If your bids and tenders receive scoring, you may be able to track trends for individual questions.  This will allow you to identify areas that require improvement or need to retain their position, so another measure could be “increase average scores in team structure sections by x%”.  You can also set a zero limit for bids which are eliminated during evaluation due to compliance issues.

Company Goals

Bid and tender teams cannot operate in isolation so ensure their targets are linked to departmental or organisational ones.  As an example, if the company is opening a new service line, the bid team’s targets for this specific service can be set differently to other services lines.    If the company is totally dependent on retaining existing customers, ensure the focus of targets is on re-bids as opposed to new bids.

Exclusions

To use targets and KPIs effectively, it is important that some factors are excluded from the assessment.  These will be the areas over which the team have no control such as bids which are withdrawn by the buyer and non-compliant bids which are submitted in an attempt to open a dialogue with the buyer.

Monitoring the Measures

Measures must be realistic and able to flex if circumstances change.  If bid team personnel change and key experience is lost, the outputs will decrease.  On the other hand, if market conditions change, it may be necessary to increase the targets.

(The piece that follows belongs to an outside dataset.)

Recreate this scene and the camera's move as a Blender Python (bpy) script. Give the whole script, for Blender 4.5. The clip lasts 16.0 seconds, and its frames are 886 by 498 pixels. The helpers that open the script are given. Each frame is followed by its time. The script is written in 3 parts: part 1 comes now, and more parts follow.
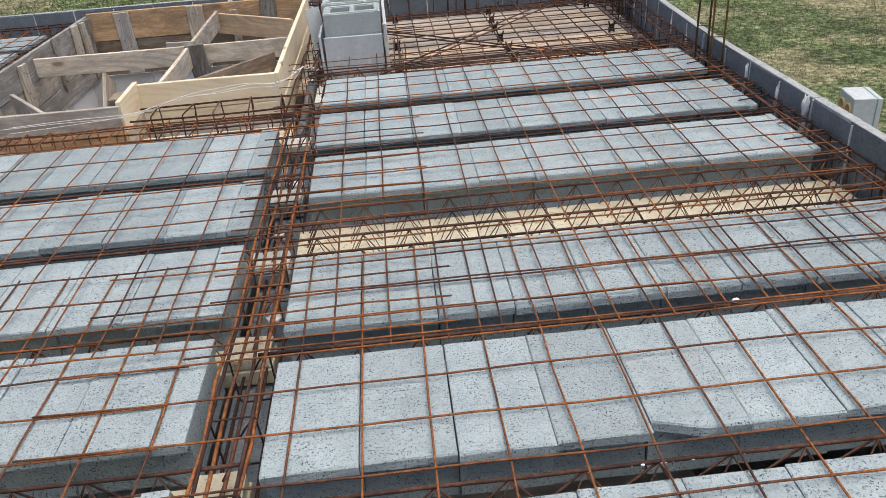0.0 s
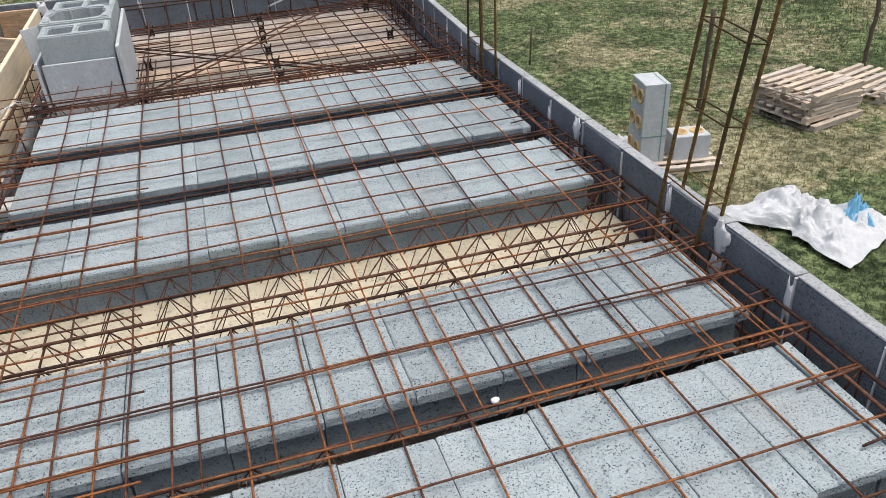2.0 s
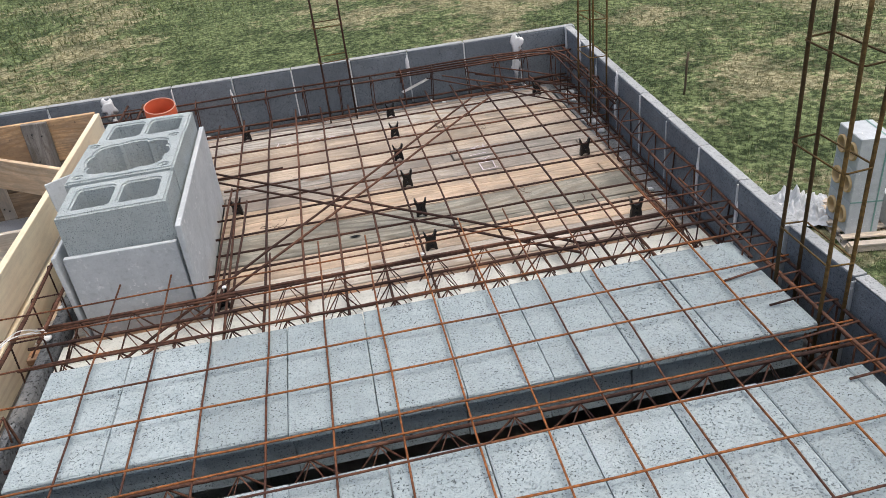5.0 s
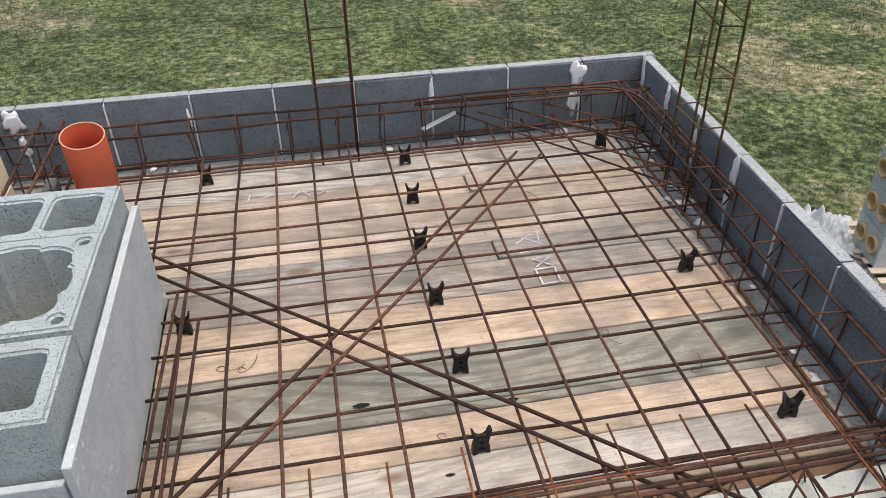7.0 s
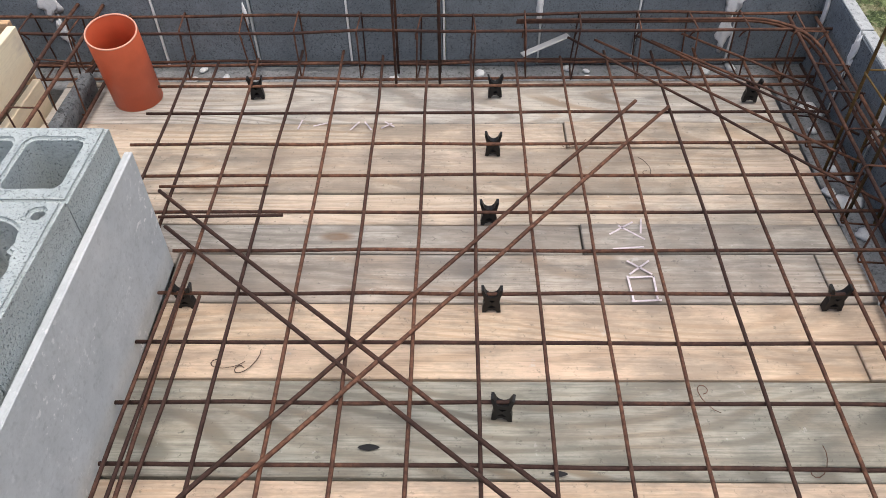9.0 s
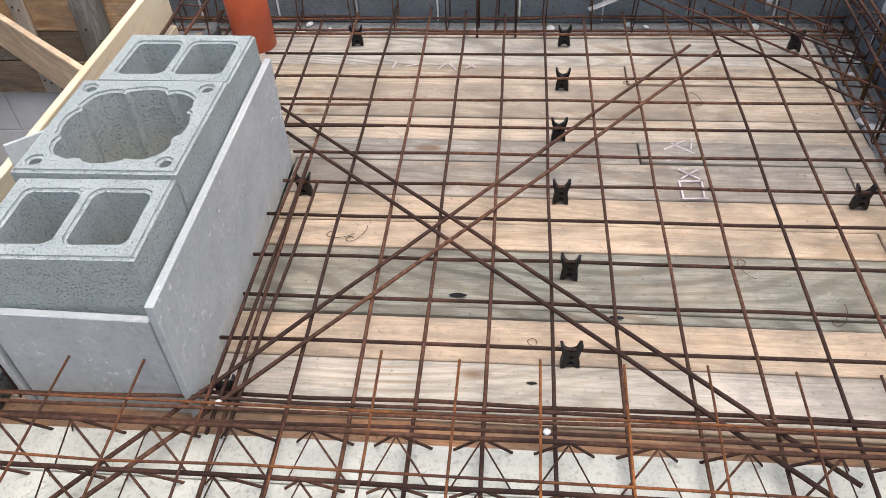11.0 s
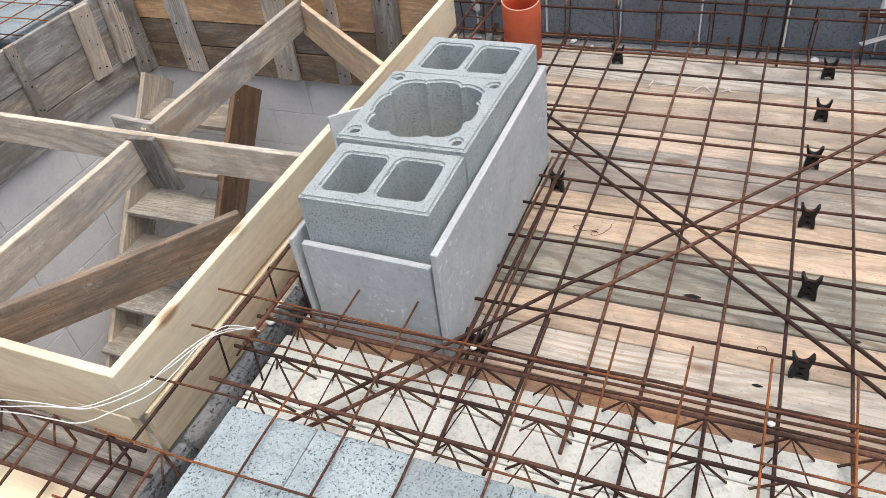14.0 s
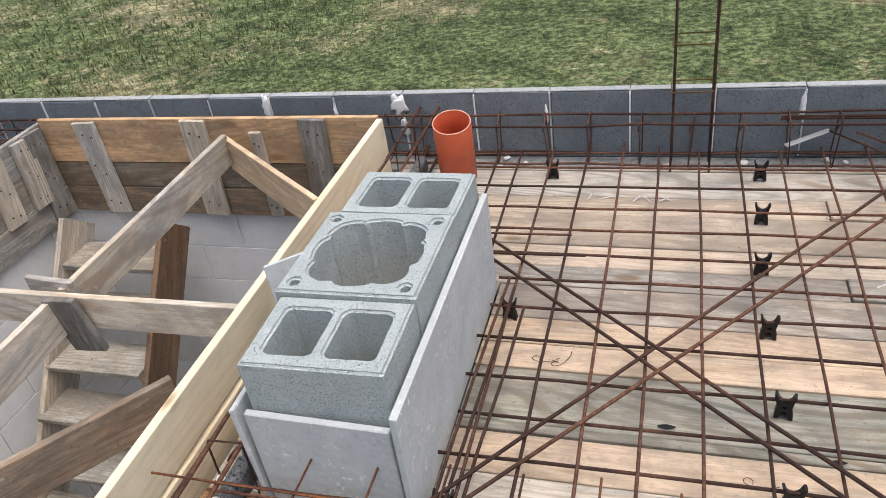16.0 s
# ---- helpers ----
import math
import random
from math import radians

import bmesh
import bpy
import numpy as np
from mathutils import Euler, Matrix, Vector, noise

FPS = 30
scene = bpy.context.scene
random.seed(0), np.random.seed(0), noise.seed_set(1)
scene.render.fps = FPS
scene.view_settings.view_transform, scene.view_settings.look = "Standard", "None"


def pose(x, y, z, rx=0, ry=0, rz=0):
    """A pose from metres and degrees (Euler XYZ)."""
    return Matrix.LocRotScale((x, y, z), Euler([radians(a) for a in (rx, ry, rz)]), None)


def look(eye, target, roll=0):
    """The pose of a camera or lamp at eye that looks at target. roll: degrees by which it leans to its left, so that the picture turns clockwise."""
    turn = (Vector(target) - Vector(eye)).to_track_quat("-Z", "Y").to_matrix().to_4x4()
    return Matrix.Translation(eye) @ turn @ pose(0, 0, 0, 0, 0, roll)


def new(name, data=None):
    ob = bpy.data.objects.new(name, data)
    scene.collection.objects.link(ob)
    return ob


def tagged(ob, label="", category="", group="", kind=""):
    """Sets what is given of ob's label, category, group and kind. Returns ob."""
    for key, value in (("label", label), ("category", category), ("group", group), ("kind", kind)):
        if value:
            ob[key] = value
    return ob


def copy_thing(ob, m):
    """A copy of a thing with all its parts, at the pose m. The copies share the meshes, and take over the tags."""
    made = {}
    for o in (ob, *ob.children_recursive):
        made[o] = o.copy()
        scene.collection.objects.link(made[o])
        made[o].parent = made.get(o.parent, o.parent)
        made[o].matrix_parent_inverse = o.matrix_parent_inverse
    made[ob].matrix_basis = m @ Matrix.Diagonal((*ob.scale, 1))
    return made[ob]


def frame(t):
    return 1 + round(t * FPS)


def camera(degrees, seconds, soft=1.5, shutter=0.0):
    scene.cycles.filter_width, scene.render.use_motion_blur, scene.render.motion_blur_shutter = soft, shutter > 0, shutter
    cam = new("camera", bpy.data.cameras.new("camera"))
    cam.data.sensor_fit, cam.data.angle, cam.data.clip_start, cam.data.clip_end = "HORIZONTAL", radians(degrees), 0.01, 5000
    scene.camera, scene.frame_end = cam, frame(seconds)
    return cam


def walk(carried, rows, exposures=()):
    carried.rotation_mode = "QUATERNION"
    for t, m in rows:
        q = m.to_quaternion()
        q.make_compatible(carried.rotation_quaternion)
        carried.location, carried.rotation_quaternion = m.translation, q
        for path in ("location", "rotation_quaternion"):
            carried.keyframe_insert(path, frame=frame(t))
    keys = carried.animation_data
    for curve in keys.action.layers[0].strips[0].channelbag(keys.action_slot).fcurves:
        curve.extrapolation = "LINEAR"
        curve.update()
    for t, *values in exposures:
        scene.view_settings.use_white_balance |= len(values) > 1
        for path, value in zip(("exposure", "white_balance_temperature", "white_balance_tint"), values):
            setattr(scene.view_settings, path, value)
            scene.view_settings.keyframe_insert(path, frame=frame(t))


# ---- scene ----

The bid team need appropriate resources and management support to ensure workload is not overwhelming.  Unlike some other jobs where deadlines can be slipped or work elements omitted, bidding requires 100% adherence to timescales and requirements.  As a result, when put under excessive pressure, the only area left to give is quality and that will result in KPI targets not being met.

Measurement is an on-going process which needs to be transparent and open to all.  If it is going to result in accurate measures, the process must be fair and the inputs must be visible and agreed.  Quantitative measures are unlikely to be disputed if they have been set up properly.  Qualitative measures can also work well if guidance for completion is given.